_PROBLEM STATEMENT:_
Nothing after the line with "import bmesh" belongs in the copy; extract the lines below from the top through that line, pictures left out.

_DATASET EXCERPT:_
----
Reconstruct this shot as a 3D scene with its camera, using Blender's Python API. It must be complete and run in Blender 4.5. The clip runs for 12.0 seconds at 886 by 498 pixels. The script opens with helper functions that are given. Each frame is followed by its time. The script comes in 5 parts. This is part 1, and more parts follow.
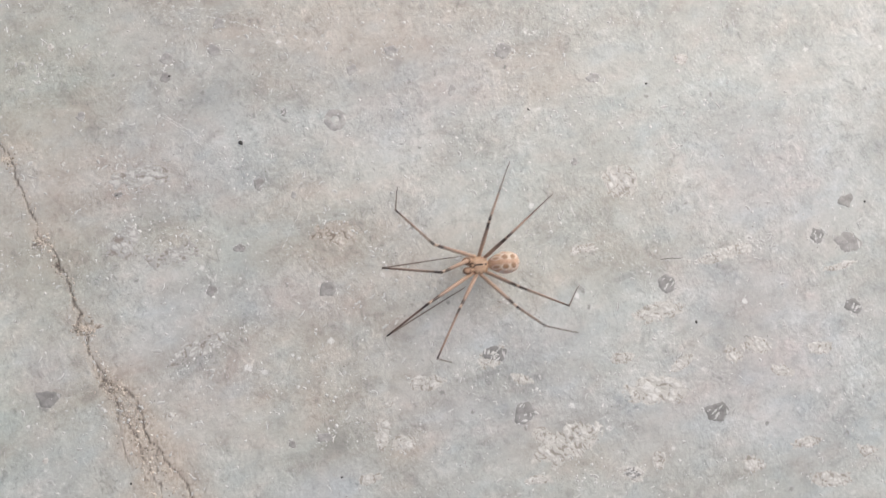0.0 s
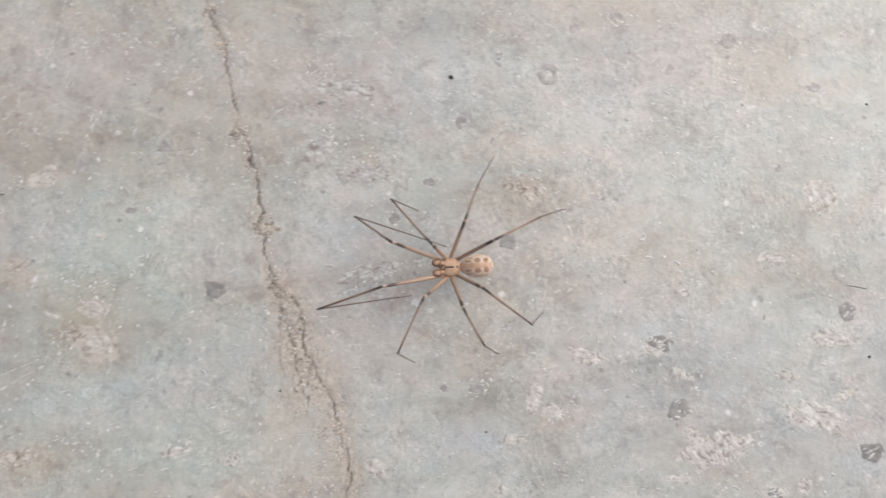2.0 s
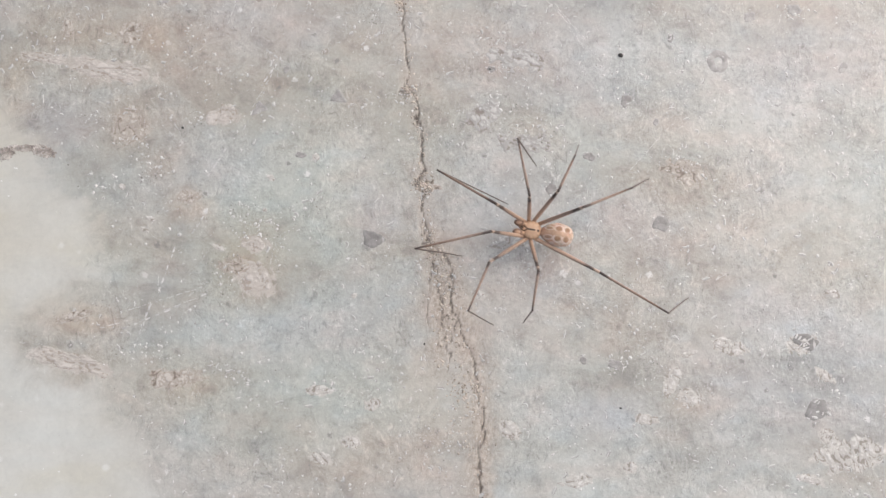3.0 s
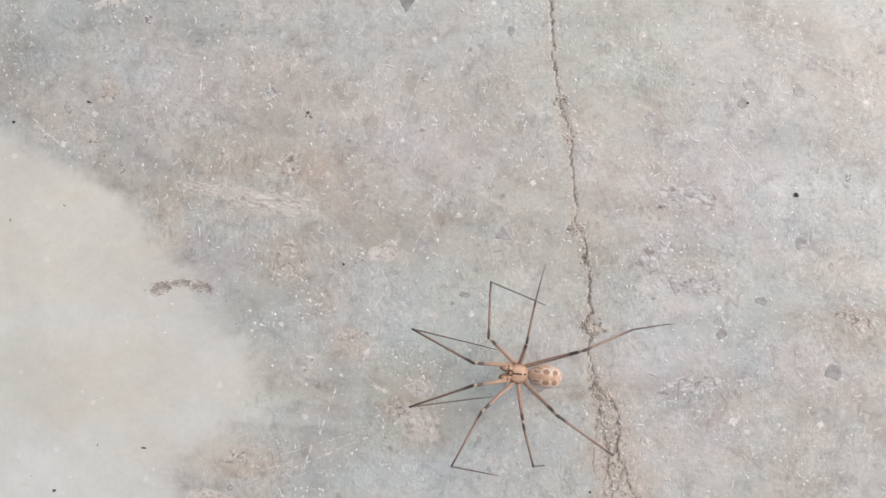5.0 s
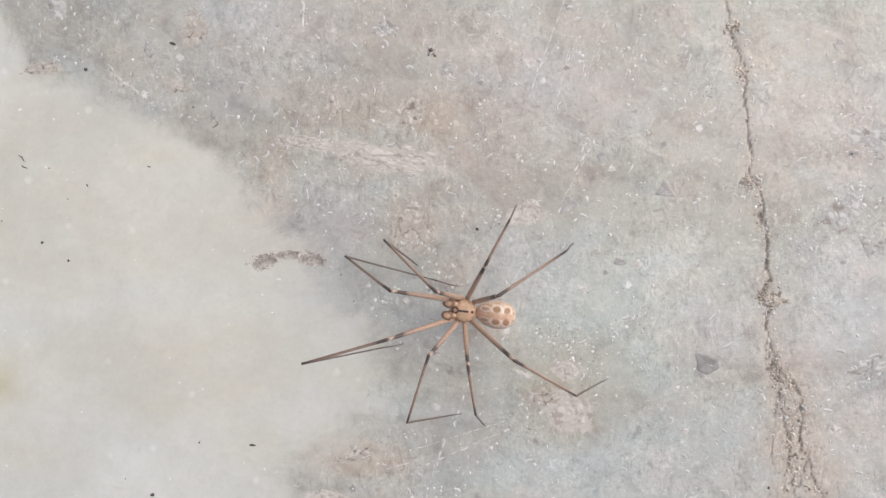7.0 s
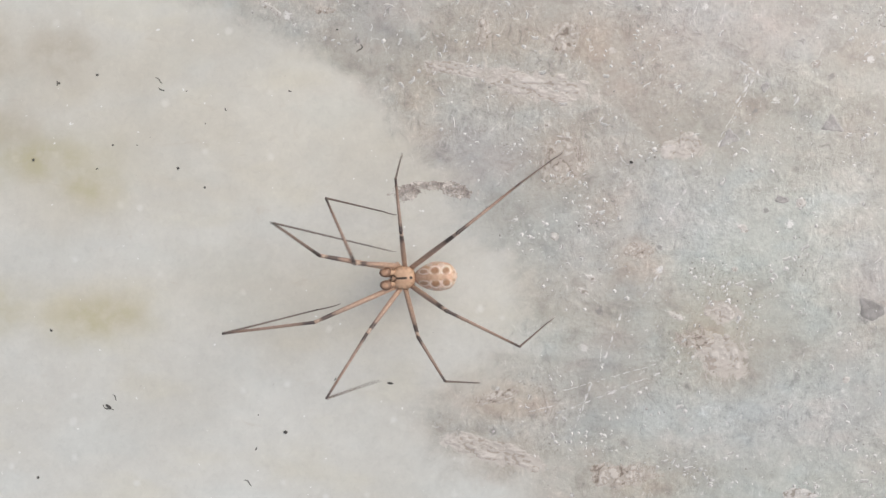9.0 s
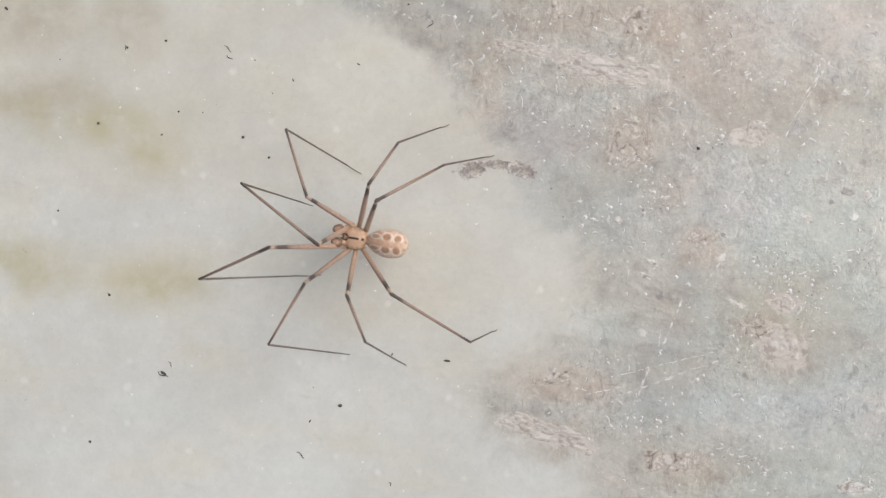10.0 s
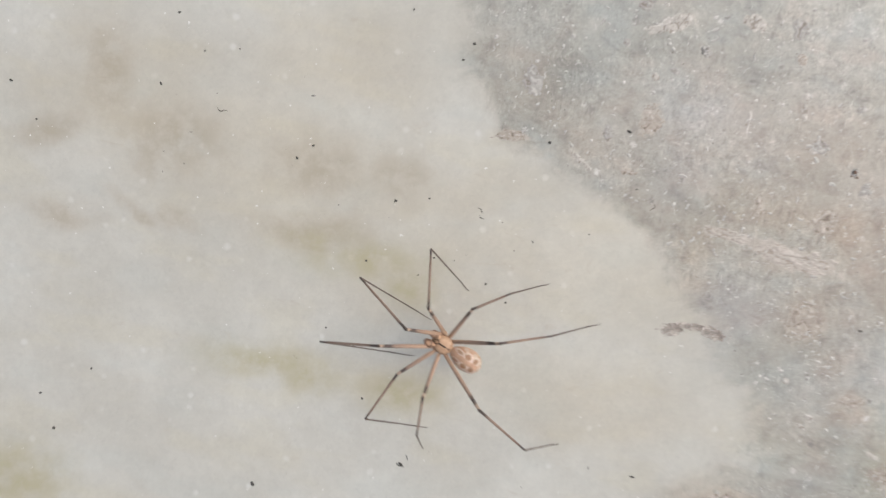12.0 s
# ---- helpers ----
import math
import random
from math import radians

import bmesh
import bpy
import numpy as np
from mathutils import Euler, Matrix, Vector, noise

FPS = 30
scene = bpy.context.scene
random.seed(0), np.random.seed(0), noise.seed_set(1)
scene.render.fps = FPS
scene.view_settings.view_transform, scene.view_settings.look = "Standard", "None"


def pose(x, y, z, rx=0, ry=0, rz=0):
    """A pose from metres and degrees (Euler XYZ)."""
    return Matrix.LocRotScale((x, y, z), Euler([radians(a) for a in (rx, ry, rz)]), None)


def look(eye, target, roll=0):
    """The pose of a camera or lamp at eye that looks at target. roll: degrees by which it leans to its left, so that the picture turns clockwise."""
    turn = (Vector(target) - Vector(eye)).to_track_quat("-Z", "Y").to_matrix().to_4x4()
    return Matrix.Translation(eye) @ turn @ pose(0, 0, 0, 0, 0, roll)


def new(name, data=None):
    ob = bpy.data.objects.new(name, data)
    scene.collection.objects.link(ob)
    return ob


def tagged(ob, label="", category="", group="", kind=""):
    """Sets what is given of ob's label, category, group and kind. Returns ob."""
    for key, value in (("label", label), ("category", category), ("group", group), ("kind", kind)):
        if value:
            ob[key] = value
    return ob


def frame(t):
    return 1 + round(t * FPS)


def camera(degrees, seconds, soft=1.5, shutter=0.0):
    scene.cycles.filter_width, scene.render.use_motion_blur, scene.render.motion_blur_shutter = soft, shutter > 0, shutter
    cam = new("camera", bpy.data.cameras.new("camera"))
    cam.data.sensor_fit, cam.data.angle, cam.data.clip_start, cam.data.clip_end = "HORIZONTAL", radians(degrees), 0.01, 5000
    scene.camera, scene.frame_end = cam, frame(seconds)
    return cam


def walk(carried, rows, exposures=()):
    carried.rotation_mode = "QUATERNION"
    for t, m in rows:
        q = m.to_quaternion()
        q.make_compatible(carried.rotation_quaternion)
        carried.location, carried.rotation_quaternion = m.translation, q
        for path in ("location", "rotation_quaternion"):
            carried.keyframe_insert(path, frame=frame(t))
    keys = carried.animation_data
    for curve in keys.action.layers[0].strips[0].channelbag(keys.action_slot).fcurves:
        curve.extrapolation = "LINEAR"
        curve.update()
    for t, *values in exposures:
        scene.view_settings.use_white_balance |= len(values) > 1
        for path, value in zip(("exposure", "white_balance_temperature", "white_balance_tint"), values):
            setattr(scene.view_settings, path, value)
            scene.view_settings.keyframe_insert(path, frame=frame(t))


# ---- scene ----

MM = 0.001


# camera ------------------------------------------------------------------
cam = camera(56.53, 12.0, soft=1.4, shutter=0.35)
walk(cam, [
    (0.0, pose(0.06344, -0.02459, 0.11387, 7.686, -5.242, -18.520)),
    (0.2, pose(0.06413, -0.02400, 0.11362, 7.890, -4.919, -18.083)),
    (0.3, pose(0.06372, -0.02397, 0.11390, 7.841, -4.823, -17.637)),
    (0.5, pose(0.06210, -0.02629, 0.11319, 8.549, -4.612, -16.437)),
    (0.8, pose(0.05624, -0.02634, 0.11048, 8.107, -5.491, -13.509)),
    (1.0, pose(0.05406, -0.02620, 0.11132, 7.635, -5.039, -12.253)),
    (1.3, pose(0.05109, -0.02594, 0.10966, 6.900, -5.549, -10.270)),
    (1.5, pose(0.04926, -0.02656, 0.10951, 6.696, -5.158, -9.359)),
    (1.7, pose(0.04723, -0.02593, 0.10860, 6.249, -5.142, -8.202)),
    (2.0, pose(0.04245, -0.02421, 0.10895, 5.955, -4.659, -6.046)),
    (2.3, pose(0.03456, -0.02599, 0.11260, 8.685, -3.517, -2.603)),
    (2.5, pose(0.03311, -0.02890, 0.11063, 8.092, -1.609, -0.201)),
    (2.7, pose(0.03047, -0.02777, 0.10783, 5.892, -2.465, 0.619)),
    (3.0, pose(0.03035, -0.02697, 0.11003, 4.971, -0.853, 0.481)),
    (3.2, pose(0.02638, -0.02196, 0.11065, 4.066, -1.524, 0.916)),
    (3.5, pose(0.02377, -0.01512, 0.11702, 3.900, 0.087, 1.509)),
    (3.7, pose(0.01868, -0.01437, 0.11601, 3.446, -0.171, 3.270)),
    (5.3, pose(0.00604, -0.00165, 0.10609, 2.115, -0.844, 1.384)),
    (5.5, pose(0.00398, -0.00135, 0.10484, 1.999, -0.661, 2.177)),
    (5.8, pose(0.00283, 0.00049, 0.10338, -0.439, 0.036, 2.539)),
    (6.0, pose(0.00358, -0.00326, 0.10133, 0.165, 0.255, 1.620)),
    (6.2, pose(0.00398, -0.00278, 0.09865, -0.055, 0.693, 0.555)),
    (6.5, pose(0.00113, 0.00011, 0.09677, -1.260, 1.611, 0.207)),
    (6.7, pose(-0.00386, -0.00137, 0.09503, -0.690, 0.633, 0.355)),
    (7.0, pose(-0.00670, -0.00121, 0.09191, -1.448, 0.295, 0.440)),
    (7.2, pose(-0.00806, 0.00170, 0.09056, -2.029, 0.616, -0.568)),
    (7.5, pose(-0.01306, 0.00495, 0.08978, -3.270, 0.625, -0.650)),
    (7.7, pose(-0.01695, 0.00374, 0.08942, -4.288, 0.870, 0.375)),
    (9.3, pose(-0.02255, -0.00889, 0.08830, -1.588, 1.799, 2.157)),
    (9.5, pose(-0.02464, -0.00829, 0.08879, -2.399, 1.507, 2.806)),
    (9.7, pose(-0.02561, -0.01047, 0.08881, -1.520, 1.714, 3.438)),
    (10.0, pose(-0.02693, -0.01080, 0.08844, -1.783, 1.884, 3.826)),
    (10.2, pose(-0.02751, -0.01099, 0.08748, -1.576, 1.619, 3.986)),
    (10.5, pose(-0.02800, -0.01005, 0.08850, -0.898, 1.853, 3.687)),
    (10.7, pose(-0.02799, -0.00839, 0.08945, -1.085, 1.988, 3.296)),
    (11.0, pose(-0.02896, -0.00894, 0.08987, -0.511, 2.252, 3.374)),
    (11.2, pose(-0.03056, -0.00807, 0.09067, -0.576, 2.952, 3.467)),
    (11.5, pose(-0.03829, -0.00455, 0.09300, -1.763, 3.020, 4.442)),
    (11.7, pose(-0.04451, -0.00315, 0.09807, -0.940, 4.828, 6.202)),
    (11.8, pose(-0.05190, 0.00018, 0.10011, -1.244, 3.439, 8.741)),
    (12.0, pose(-0.05669, 0.01537, 0.10575, -7.796, 2.077, 9.128)),
], exposures=[(0.0, -0.15, 6200, 7), (1.0, -0.18, 6200, 7), (2.0, -0.18, 6200, 7), (3.0, -0.13, 6180, 8), (5.5, -0.12, 6130, 8), (7.5, -0.10, 6150, 8), (9.5, -0.21, 6200, 7),
             (11.0, -0.21, 6200, 6), (11.5, -0.24, 6200, 5), (12.0, -0.29, 6300, 7)])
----
_SOLUTION:_
Reconstruct this shot as a 3D scene with its camera, using Blender's Python API. It must be complete and run in Blender 4.5. The clip runs for 12.0 seconds at 886 by 498 pixels. The script opens with helper functions that are given. Each frame is followed by its time. The script comes in 5 parts. This is part 1, and more parts follow.
0.0 s
2.0 s
3.0 s
5.0 s
7.0 s
9.0 s
10.0 s
12.0 s
# ---- helpers ----
import math
import random
from math import radians

import bmesh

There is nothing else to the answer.